Even though the spur gear tooth is moved by one rotation, there is a force associated with it which is related to the friction (or in general the load on the spur gear).
To simplify things, let's assume that the system is in steady state (i.e. no angular acceleration). In that case you don't need to worry about inertial effects.

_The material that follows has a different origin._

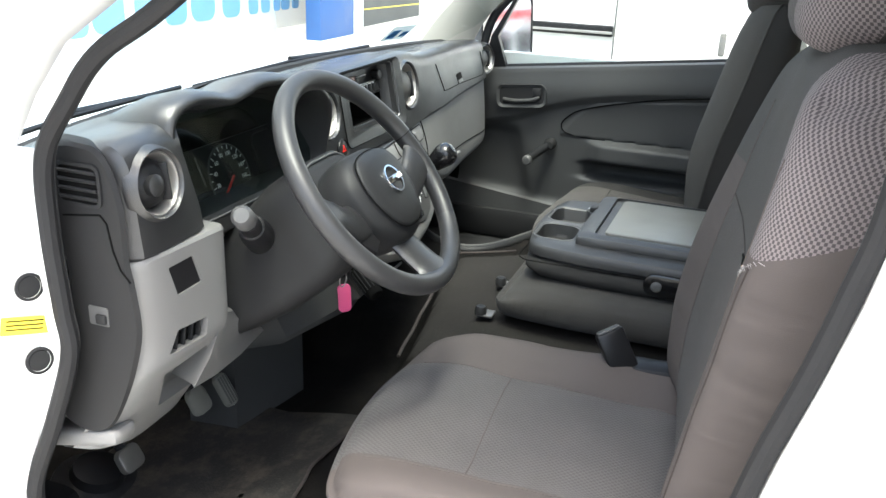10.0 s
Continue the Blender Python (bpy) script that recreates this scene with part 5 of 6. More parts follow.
def driver_seat():
    s = empty("driver_seat", (-0.42, 0.13, 0.49), "driver seat in grey and brown woven fabric, torn", "seat")
    x0, x1 = -0.685, -0.165

    def cush(p, u, v, w):
        p = p.copy()
        side = abs(u)
        # side bolsters stand up, the middle dips, the front rolls over
        if w > 0:
            p.z += (0.022 + 0.040 * (1 - v) * 0.5) * max(0, (side - 0.50) / 0.50) ** 1.3 * (1 - max(0, v) ** 4) * w
            p.z -= 0.030 * max(0, v - 0.45) ** 2 / 0.3 * w
            p.z -= 0.030 * (1 - v) * 0.5 * w
        t = max(0.0, v)
        p.x = -0.425 + (p.x + 0.425) * (1 - 0.10 * t ** 3 - 0.03 * ((1 - w) / 2) ** 2)
        p.y -= 0.035 * u * u * (v > 0) * v
        p.y -= 0.05 * ((1 - w) / 2) ** 2 * max(0, v) ** 2
        if u > 0.3 and w > -0.5:
            p.z -= 0.030 * ((u - 0.3) / 0.7) ** 1.2 * (1 - 0.75 * max(0.0, v)) * min(1, w + 0.5)
        p.z += 0.003 * noise.noise((p.x * 14, p.y * 14, 1))
        if u < -0.7:
            p.x += 0.004 * noise.noise((p.y * 9 + p.z * 22, p.z * 16, 4))
        return p

    bm = rbox((x0, -0.10, 0.505), (x1, 0.398, 0.648), 0.045, (34, 30, 10), cush)

    def flat(c):
        """The place across the cushion before it was tapered."""
        v = max(0.0, min(1.0, (c.y + 0.035 * ((c.x + 0.42) / 0.26) ** 2 - 0.149) / 0.249))
        return -0.425 + (c.x + 0.425) / (1 - 0.10 * v ** 3)

    mid = pick(bm, lambda c, n: n.z > 0.25 and -0.600 < flat(c) < -0.300)
    front = pick(mid, lambda c, n: c.y > 0.190)
    part("cushion_centre", mid, CUSHFAB, s, "woven grey centre panel", 80)
    part("cushion_front", front, CUSHFAB, s, "", 80)
    part("cushion_sides", bm, SIDEFAB, s, "brown grey side fabric", 80)
    seam = lambda pts, r=0.0012: tube(smooth_path(pts, 6), r, 6)

    def top(x, y):
        u, v = (x + 0.425) / 0.26, (y - 0.149) / 0.249
        p = cush(Vector((x, y, 0.648)), max(-1, min(1, u)), max(-1, min(1, v)), 1)
        return p

    for xs in (-0.600, -0.300):
        part("seam", seam([top(xs, y) + Vector((0, 0, 0.0002)) for y in np.linspace(-0.09, 0.34, 12)], 0.0012), SIDEFAB, s)
    part("seam", seam([top(x, 0.190) + Vector((0, 0, 0.0004)) for x in np.linspace(-0.598, -0.302, 8)], 0.0010), SIDEFAB, s)
    rows = []
    for z, d, g in ((0.490, 0.040, 0.012), (0.497, 0.032, 0.004), (0.512, 0.022, 0.0), (0.535, 0.010, 0.0), (0.56, 0.008, 0.006), (0.60, 0.045, 0.035)):
        o = [(-0.684 + g, 0.045), (-0.684 + g, 0.12), (-0.682 + g, 0.20), (-0.676 + g, 0.275 - d * 0.4), (-0.655 + g, 0.325 - d), (-0.60, 0.345 - d), (-0.45, 0.352 - d), (-0.25, 0.345 - d), (-0.20, 0.30 - d), (-0.20, 0.045)]
        rows.append([(p.x + 0.0025 * noise.noise((p.y * 14, z * 30, 2)), p.y, z) for p in smooth_path([(x, y, 0) for x, y in o], 5)])
    part("base_cover", loft(rows, closed=True), SIDEFAB, s, "stretched fabric skirt", 60)

    # backrest
    def back(p, u, v, w):
        p = p.copy()
        h = (w + 1) / 2
        side = abs(u)
        if v > 0:
            p.y += 0.032 * max(0, (side - 0.5) / 0.5) ** 1.3 * (1 - 0.55 * h) * v - 0.022 * (1 - side) * v
            p.y -= max(0, u) * v * (0.018 + 0.030 * max(0, (0.29 - h) / 0.29) ** 1.5 + 0.028 * max(0, (h - 0.40) / 0.4) ** 1.3)
        else:
            p.y += 0.050 * h * -v
            p.y += 0.014 * math.sin(math.pi * min(1, h * 1.6)) * v
        p.y -= 0.085 * h ** 1.25 - 0.070 * (p.x + 0.42) * (v + 1) / 2 - 0.002
        p.x = -0.42 + (p.x + 0.42) * (1 - 0.24 * max(0, (h - 0.62) / 0.38) ** 2 - 0.04 * (1 - h) ** 2)
        p.z -= 0.035 * side ** 3 * h ** 4
        p.y += 0.002 * noise.noise((p.x * 12, p.z * 12, 5))
        if u < -0.6:
            p.x += 0.0035 * noise.noise((p.y * 16 + p.z * 10, p.z * 5, 2))
        return p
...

So, lets assume that the torque needed on the spur gear axis is $M_s$. Then the tangential force on the spur gear (which is causing rotation) will be equal to:
$$F_{s,t} = \frac{M_s}{R_s}$$
where:
- $F_{s,t}$ is the Tangential component on the spur gear
- $M_{s}$ is the required torque
- $R_{s}$ is radius of the spur gear
The tangential component of the force on the worm gear $F_{w,t}$ will be equal to the spur gear $F_{s,t}$.
The following image shows the forces that are developed on the worm gear.
Figure 1: Forces of worm gear (source: khdgears
It is impossible to have a worm gear pair mesh without radial and axial forces. However,
the other forces (radial $r$ and axial $x$) will be proportional and will be depended on the angles of the worm gear.
Now the force that dominates the torque on the worm gear is transverse to the plane of the spur gear. Notice that $F_{t,1}$ and $F_{x_2}$ are collinear, and $F_{t,2}$ and $F_{x_1}$ are collinear. To put things into perspective, in this situation, the worm gear is gear 1, and the spur gear is no 2.
So, although, the tangential force of the spur gear $F_{s,t}$ becomes axial on the worm gear, the worm gears tangential force is still proportional to $F_{s,t}$. Therefore:
$$F_{w,t}\propto F_{s,t}$$
However, now the torque required to keep the system moving would need to be equal to (actually its higher due to losses but to simplify things let's assume no losses):
$$M_w = F_{w,t}\cdot R_w$$
where:
- $R_w$ is the radius of the worm gear.
So in the end:
$$M_w \propto \frac{M_s}{R_s}\cdot R_w$$
So as you can see, increasing the diameter will result in higher torque requirements.